Joanne McNamara, Oxford Properties’ vice-president of investments, Europe, says there could be “interesting near-term opportunities if investor sentiment is muted for a period”.

Steven Skinner, UK boss at property developer HB Reavis, is more upbeat: “Available office supply has decreased at a rapid rate given the record level of pre-leasing of new buildings.” 

Apache Capital Partners’ managing director Richard Jackson thinks “London is still a good place to do business”. He points to occupiers being attracted to the capital’s “global finance centre, transparent legal system, and convenient time zone”.

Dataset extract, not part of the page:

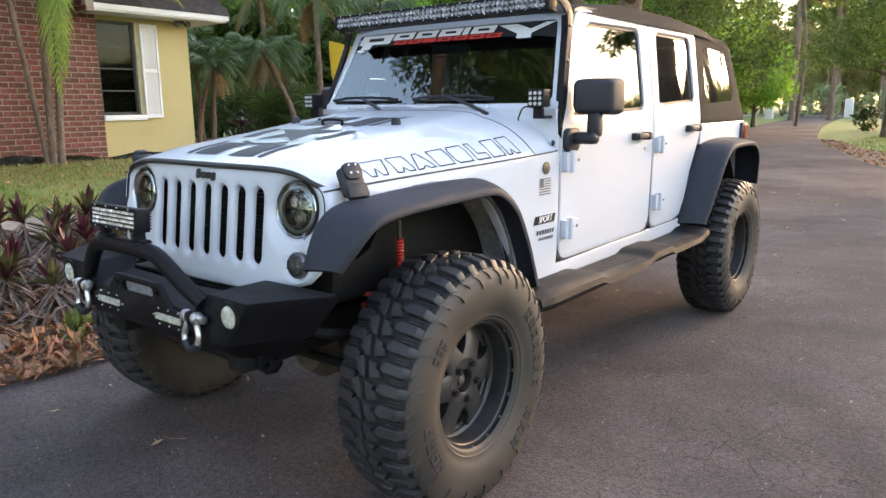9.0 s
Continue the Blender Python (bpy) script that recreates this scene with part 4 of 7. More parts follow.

Expect more Brits to be on the sauce tonight as they contemplate what the industry will look like when Britain imminently says au revoir to the EU.

What international investors think about London amid Brexit uncertainty

Ahead of the Mipim property festival in Cannes this week, Liam Fox, the secretary of state for international trade, said “the UK is open for business”, writes Joanna Bourke in Cannes. 

Fox said the event in the South of France “provides the opportunity to attract essential investment into our world-class real estate sector to create new jobs and homes across the UK”.

Here, overseas companies that have previously invested in London property, share some thoughts about the market…

SLOVAKIA:

Steven Skinner is the UK boss of Slovakian developer HB Reavis which is constructing a £120 million office block in Farringdon. He notes the size of leasing transactions has increased since the Brexit vote. Skinner adds: “We are on the look-out for more opportunities.”

SINGAPORE:

Ho Bee Land last year spent £650 million on multi-let City office block Ropemaker Place. But the firm’s executive director Ong Chong Hua doesn’t expect any more buys to be imminent. He warns: “Until there is certainty and clarity, we will postpone our decision to invest further in the UK as there are very serious negative financial consequences if the UK were to crash out of the EU without a deal.”

QATAR

Qatari Diar, which is redeveloping the Chelsea Barracks, says: “Not only are we confident and committed to London and the UK property market – both commercially and residentially – but we will continue to look at locations to invest in for the future.”

US

Property investor Hines’ UK head Ross Blair thinks overseas buyers will continue to be attracted here thanks to London’s “legal system, quality of physical real estate, length of occupational leases and diversity of occupier base”. The company recently bought an Oxford Street redevelopment site.

CANADA

Oxford Properties admits Brexit uncertainty is far from ideal. But Joanne McNamara, the firm’s vice president of investments, Europe, adds: “It could also provide interesting near-term opportunities if investor sentiment is muted for a period.”